Offering value for money enabled McDonald's to increase its sales in 2009
While the world sank into the depths of the recession, McDonald's restaurants in New Zealand were quietly churning out more burgers and fries than ever.
Mark Hawthorne, managing director of McDonald's New Zealand, said 2009 was the company's best year ever in terms of sales.
Restaurant Brands New Zealand - owners of KFC, Pizza Hut and Starbucks - also had a successful 2009, more than doubling their share price as the year progressed, proving that fast food can make a quick buck when the economy takes a dive.
Globally, McDonald's and Subway were the only fast food chains to show year-on-year growth through the financial crisis, Hawthorne said.
McDonald's spent more than $145 million buying goods from local suppliers in 2009 - up $25 million on the year before, mostly due to increased sales.
He said McDonald's had been seeing strong growth in New Zealand in the two years prior to the financial crises, and the company used that time to improve its brand.
"Getting the brand into a very strong position allowed us to become the lowest-priced fast food option, but also on the back of all the other things we did, the best value for money."
He said the recession caused some "trade down" - people dining at McDonald's who might not have done so before the downturn.
"I think we created an environment that made it a lot more [attractive] for people to actually transfer their business to us."
Hawthorne said the implementation of McDonald's gourmet range of Angus burgers, premium chicken burgers and rolls had been a great success, and the company had "evolved" from its core "Big Mac and fries" market.
"The Angus range did really well in the rural centres such as Palmerston North, Hawera and Wanganui," he added.
Much of the growth came from McDonald's new restaurants - 10 of which were opened last year as part of the company's three-year capital investment programme that will see $300 million invested, Hawthorne said.
He said the company was on track to open 10 new restaurants this year, the first being in Richmond, Nelson, next week.
"We're now in our second year of expansion and the fact that we have access to cheaper land because of the global financial crises, and the fact interest rates have been a lot lower, has made a great spot for us to open some new restaurants."
He said McDonald's had spent the three years prior to the recession struggling to find enough workers, but those employment issues had faded with the downturn.

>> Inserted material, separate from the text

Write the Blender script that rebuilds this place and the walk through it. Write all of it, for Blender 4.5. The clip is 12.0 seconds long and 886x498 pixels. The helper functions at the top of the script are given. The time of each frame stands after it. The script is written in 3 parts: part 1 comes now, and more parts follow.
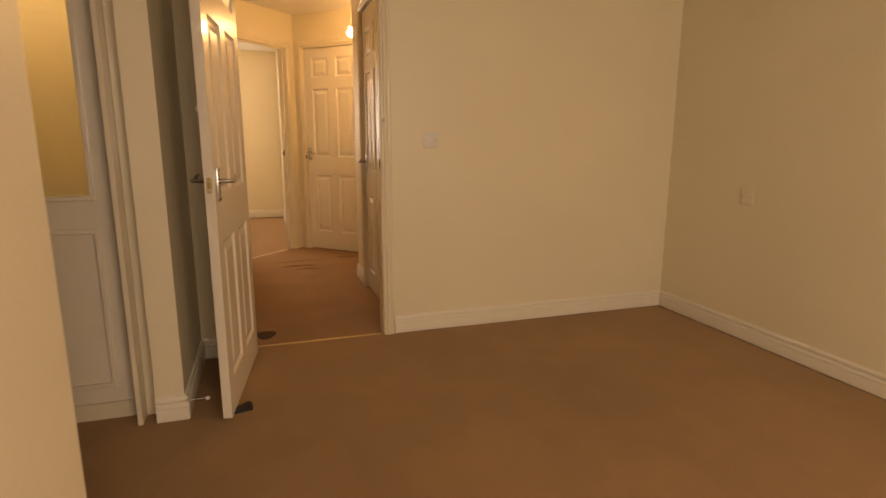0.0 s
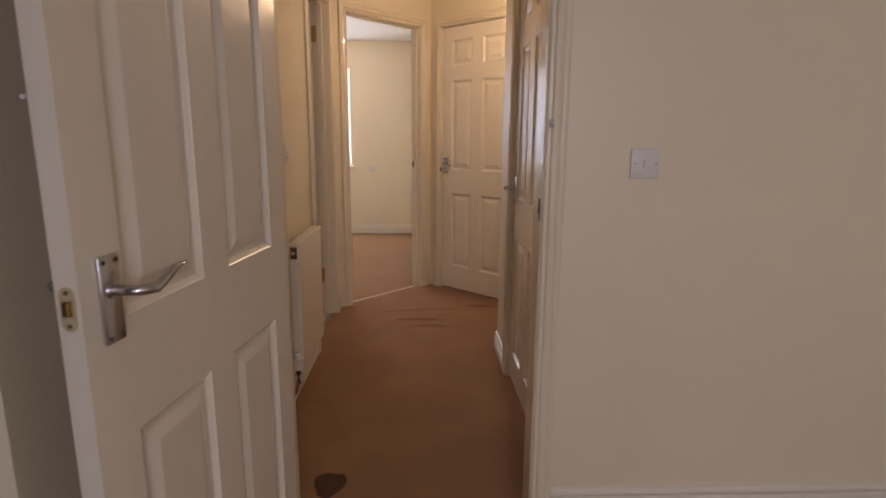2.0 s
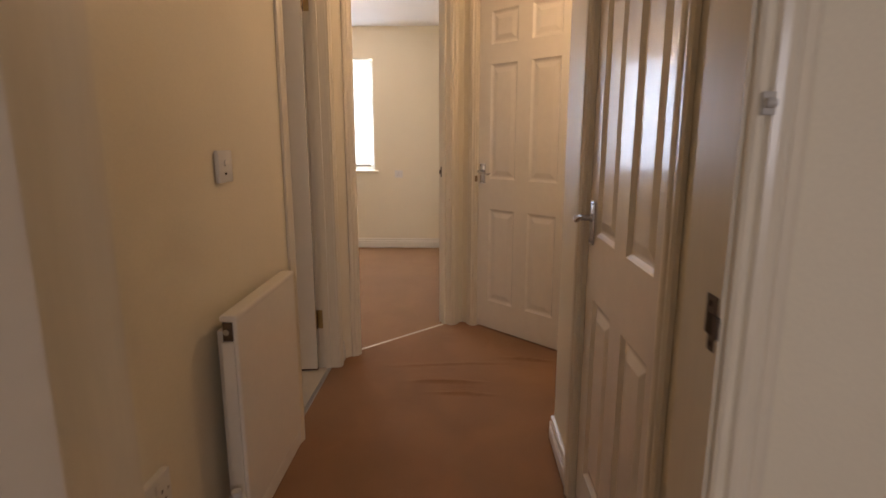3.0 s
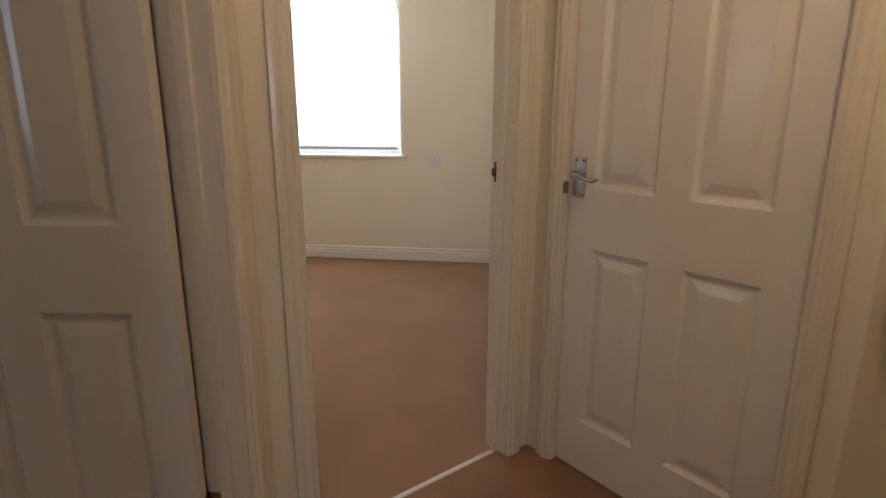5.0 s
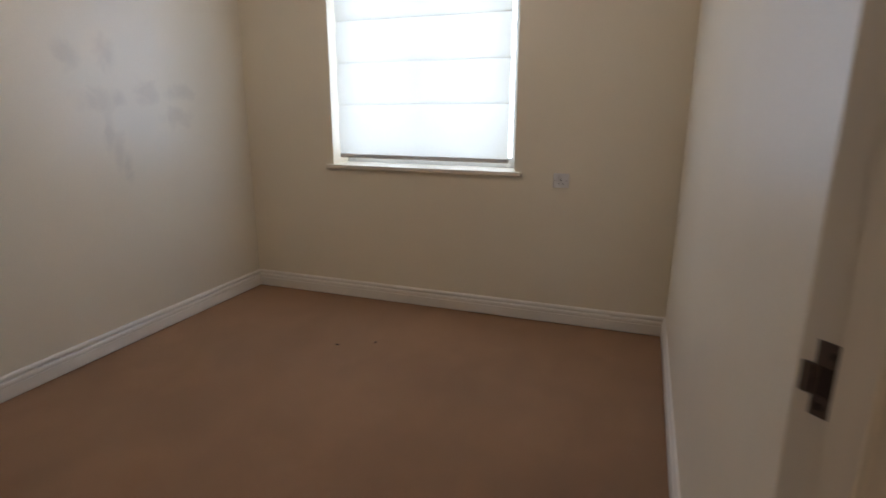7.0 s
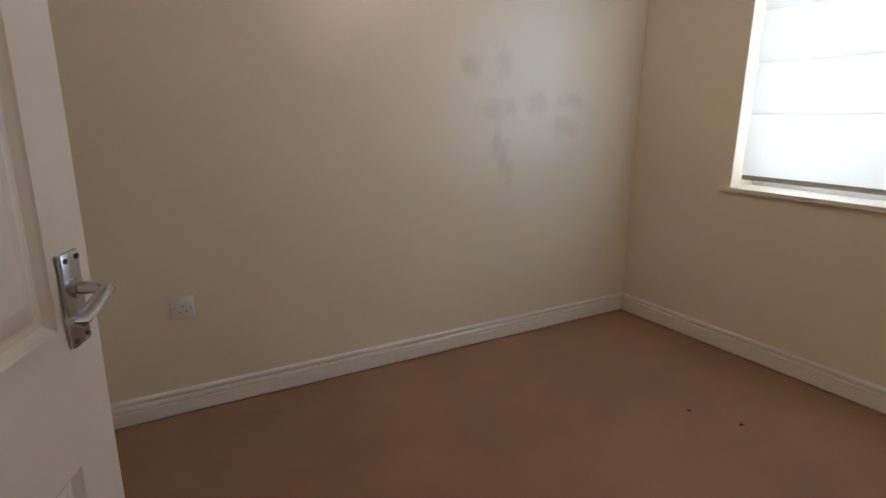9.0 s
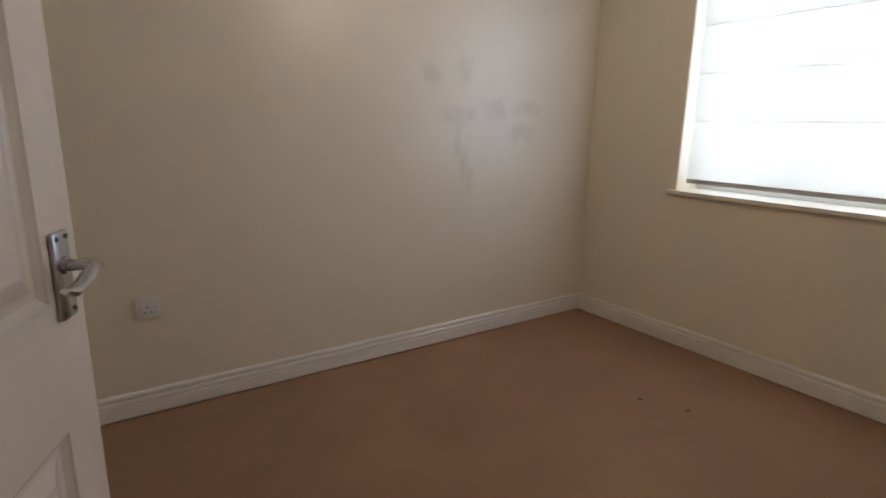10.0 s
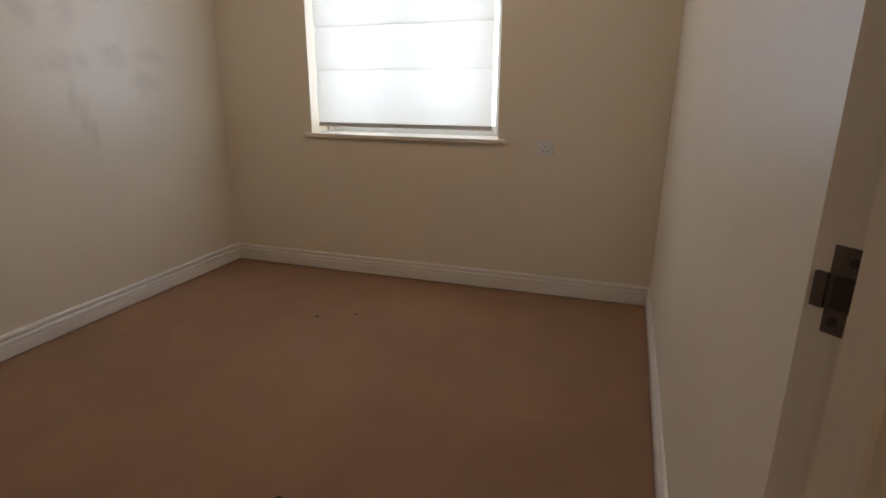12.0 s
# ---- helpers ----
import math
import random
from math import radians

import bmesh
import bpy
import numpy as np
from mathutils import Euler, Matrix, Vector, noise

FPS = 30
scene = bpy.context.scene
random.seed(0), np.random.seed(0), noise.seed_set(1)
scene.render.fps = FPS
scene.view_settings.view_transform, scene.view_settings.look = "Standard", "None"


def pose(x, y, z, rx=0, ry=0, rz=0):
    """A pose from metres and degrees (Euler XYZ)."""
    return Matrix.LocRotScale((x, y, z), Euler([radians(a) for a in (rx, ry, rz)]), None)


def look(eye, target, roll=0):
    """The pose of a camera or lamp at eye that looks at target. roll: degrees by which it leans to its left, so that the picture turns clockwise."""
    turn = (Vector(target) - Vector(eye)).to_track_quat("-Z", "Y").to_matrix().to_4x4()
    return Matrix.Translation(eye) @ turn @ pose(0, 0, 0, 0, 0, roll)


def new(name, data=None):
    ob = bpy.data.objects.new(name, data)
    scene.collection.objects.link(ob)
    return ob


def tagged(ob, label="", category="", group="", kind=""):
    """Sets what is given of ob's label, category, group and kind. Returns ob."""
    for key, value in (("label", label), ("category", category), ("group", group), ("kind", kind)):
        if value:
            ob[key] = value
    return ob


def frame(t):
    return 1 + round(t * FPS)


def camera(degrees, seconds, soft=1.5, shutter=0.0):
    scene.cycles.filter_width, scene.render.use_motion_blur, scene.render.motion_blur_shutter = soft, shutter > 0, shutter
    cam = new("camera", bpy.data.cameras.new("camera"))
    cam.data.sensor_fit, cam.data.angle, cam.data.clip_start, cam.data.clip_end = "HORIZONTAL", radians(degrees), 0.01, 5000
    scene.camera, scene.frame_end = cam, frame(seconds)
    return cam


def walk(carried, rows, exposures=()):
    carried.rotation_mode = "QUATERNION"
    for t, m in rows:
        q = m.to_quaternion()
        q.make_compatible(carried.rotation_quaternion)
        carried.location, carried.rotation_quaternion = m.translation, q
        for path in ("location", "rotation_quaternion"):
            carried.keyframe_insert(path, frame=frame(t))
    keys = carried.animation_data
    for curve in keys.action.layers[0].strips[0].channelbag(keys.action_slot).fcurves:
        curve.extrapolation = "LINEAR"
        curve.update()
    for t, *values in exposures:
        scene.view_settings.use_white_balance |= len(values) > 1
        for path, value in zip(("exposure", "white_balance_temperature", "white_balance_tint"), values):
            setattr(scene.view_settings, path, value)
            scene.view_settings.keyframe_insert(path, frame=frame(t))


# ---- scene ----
cam = camera(77.8, 12.0, soft=1.5, shutter=0.25)
PATH = [
    (0, (0.147, 0.326, 1.139), (0.749, 2.193, 0.749), 0.1),
    (0.5, (0.249, 0.583, 1.195), (0.891, 2.434, 0.794), 0.1),
    (1, (0.32, 0.999, 1.209), (0.833, 2.892, 0.816), 0.5),
    (1.5, (0.401, 1.382, 1.194), (0.729, 3.315, 0.804), 0.1),
    (2, (0.431, 1.84, 1.2), (0.502, 3.8, 0.808), 0.4),
    (2.5, (0.456, 2.299, 1.211), (0.425, 4.259, 0.816), 0.1),
    (3, (0.478, 2.804, 1.21), (0.413, 4.763, 0.815), 0.0),
    (4.8, (0.409, 4.387, 1.181), (0.211, 6.324, 0.724), 0.5),
    (5, (0.402, 4.516, 1.185), (0.163, 6.443, 0.707), 0.1),
    (5.5, (0.417, 4.911, 1.203), (0.133, 6.829, 0.71), -0.0),
    (6, (0.405, 5.307, 1.196), (0.056, 7.213, 0.699), 0.1),
    (6.5, (0.344, 5.591, 1.206), (-0.149, 7.464, 0.708), 0.4),
    (7, (0.199, 5.833, 1.214), (-0.457, 7.655, 0.712), 0.2),
    (7.5, (0.037, 5.959, 1.242), (-0.86, 7.669, 0.721), -0.0),
    (9.5, (0.094, 6.218, 1.221), (-1.646, 7.079, 0.74), 0.6),
    (10, (0.148, 6.15, 1.21), (-1.468, 7.237, 0.756), 0.9),
    (10.5, (0.192, 6.049, 1.194), (-1.092, 7.525, 0.778), 0.7),
    (11, (0.205, 5.941, 1.166), (-0.711, 7.668, 0.745), 0.5),
    (11.5, (0.205, 5.915, 1.163), (-0.492, 7.724, 0.672), 0.3),
    (12, (0.201, 5.886, 1.138), (-0.4, 7.707, 0.57), 0.3),
]
EXPOSURES = [
    (0, 0.58, 14500, 29), (0.5, 0.64, 9800, 27), (1.0, 0.54, 7850, 25), (1.5, 0.43, 6950, 26), (2.0, 0.34, 6700, 27.5), (3, 0.30, 6850, 26),
    (5, 0.08, 5900, 19.5), (5.5, -0.10, 5800, 18.5), (6.0, -0.28, 5750, 18.5), (6.5, -0.66, 5900, 20.5), (7.0, -0.78, 6000, 21.5), (7.5, -0.84, 6000, 20), (9.5, -0.70, 6300, 22), (10, -0.72, 6250, 22.5), (11, -0.98, 6250, 24), (12, -0.90, 6500, 24)]
walk(cam, [(t, look(eye, target, roll)) for t, eye, target, roll in PATH], EXPOSURES)

# ---- world and large lights ----
world = bpy.data.worlds.new("sky")
scene.world = world
world.use_nodes = True
sky = world.node_tree.nodes.new("ShaderNodeTexSky")
sky.sky_type, sky.sun_disc = "NISHITA", False
sky.sun_elevation, sky.sun_rotation = radians(38), radians(150)
world.node_tree.links.new(sky.outputs[0], world.node_tree.nodes["Background"].inputs[0])
world.node_tree.nodes["Background"].inputs[1].default_value = 0.1

sun = new("sun", bpy.data.lights.new("sun", "SUN"))
sun.data.energy, sun.data.angle, sun.data.color = 1.0, radians(12), (1.0, 0.95, 0.88)
sun.matrix_world = look((3, -6, 9), (0, 0, 0))


def window_light(name, eye, target, width, height, power, colour):
    """A lamp in a window's opening that stands in for the sky's light."""
    data = bpy.data.lights.new(name, "AREA")
    data.shape, data.size, data.size_y, data.energy, data.color = "RECTANGLE", width, height, power, colour
    ob = new(name, data)
    ob.matrix_world = look(eye, target)
    return ob


window_light("bedroom_sky_light", (-1.05, 9.13, 1.45), (-1.05, 7, 1.45), 1.1, 1.1, 35, (0.80, 0.94, 1.0))
# Extra lamp before the blind, standing in for daylight it lets through.
window_light("bedroom_fill_light", (-1.05, 8.872, 1.45), (-1.05, 7, 1.45), 1.12, 1.14, 10, (0.42, 0.66, 1.0))
# Added lamp at an unseen, made-up window; it lights the living room.
window_light("living_fill_light", (1.0, -1.33, 1.45), (1.0, 1.3, 0.1), 1.75, 1.28, 30, (0.84, 0.92, 1.0))
window_light("bathroom_window_light", (-2.56, 4.8, 1.45), (0, 4.8, 1.2), 0.68, 0.88, 2.5, (0.92, 0.95, 1.0))

CEILING = 2.36


# ---- materials ----
def material(name, colour, rough=0.5, metal=0.0, vary=0.06, scale=3.0, grain=60.0, bump=0.0, coat=0.0, stretch=None):
    """A surface whose colour wanders at two scales, with a fine relief."""
    m = bpy.data.materials.new(name)
    m.use_nodes = True
    nodes, links = m.node_tree.nodes, m.node_tree.links
    b = nodes["Principled BSDF"]
    b.inputs["Roughness"].default_value, b.inputs["Metallic"].default_value = rough, metal
    b.inputs["Coat Weight"].default_value = coat
    b.inputs["Coat Roughness"].default_value = 0.08
    place = nodes.new("ShaderNodeNewGeometry")
    spread = nodes.new("ShaderNodeMapping")
    links.new(place.outputs["Position"], spread.inputs[0])
    spread.inputs["Scale"].default_value = stretch or (1, 1, 1)
    wide, fine = nodes.new("ShaderNodeTexNoise"), nodes.new("ShaderNodeTexNoise")
    wide.inputs["Scale"].default_value, fine.inputs["Scale"].default_value = scale, grain
    wide.inputs["Detail"].default_value, fine.inputs["Detail"].default_value = 4, 3
    links.new(spread.outputs[0], wide.inputs["Vector"])
    links.new(spread.outputs[0], fine.inputs["Vector"])
    both = nodes.new("ShaderNodeMath")
    both.operation = "ADD"
    links.new(wide.outputs[0], both.inputs[0])
    links.new(fine.outputs[0], both.inputs[1])
    ramp = nodes.new("ShaderNodeMapRange")
    ramp.inputs["From Min"].default_value, ramp.inputs["From Max"].default_value = 0.6, 1.4
    ramp.inputs["To Min"].default_value, ramp.inputs["To Max"].default_value = 1 - vary, 1 + vary
    links.new(both.outputs[0], ramp.inputs[0])
    tint = nodes.new("ShaderNodeVectorMath")
    tint.operation = "SCALE"
    tint.name = "tint"
    tint.inputs[0].default_value = colour
    links.new(ramp.outputs[0], tint.inputs["Scale"])
    links.new(tint.outputs[0], b.inputs["Base Color"])
    if bump:
        relief = nodes.new("ShaderNodeBump")
        relief.inputs["Strength"].default_value, relief.inputs["Distance"].default_value = bump, 0.004
        links.new(fine.outputs[0], relief.inputs["Height"])
        links.new(relief.outputs[0], b.inputs["Normal"])
    return m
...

But he said the downside of higher unemployment was that people had less disposable income to spend in McDonald's restaurants.
"It's a double-edged sword."
On a global scale, McDonald's Corporation comparable sales were up in January 2010 by 4.3 per cent in Europe, Asia-Pacific, the Middle East and Africa.
However, sales were down by 0.7 per cent in the United States, although the corporation noted in a press release that this figure still "outpaced" the rest of the American fast food industry.
The New York Times last year quoted McDonald's Corporation's chief executive, James Skinner, saying: "We continue to be recession-resistant."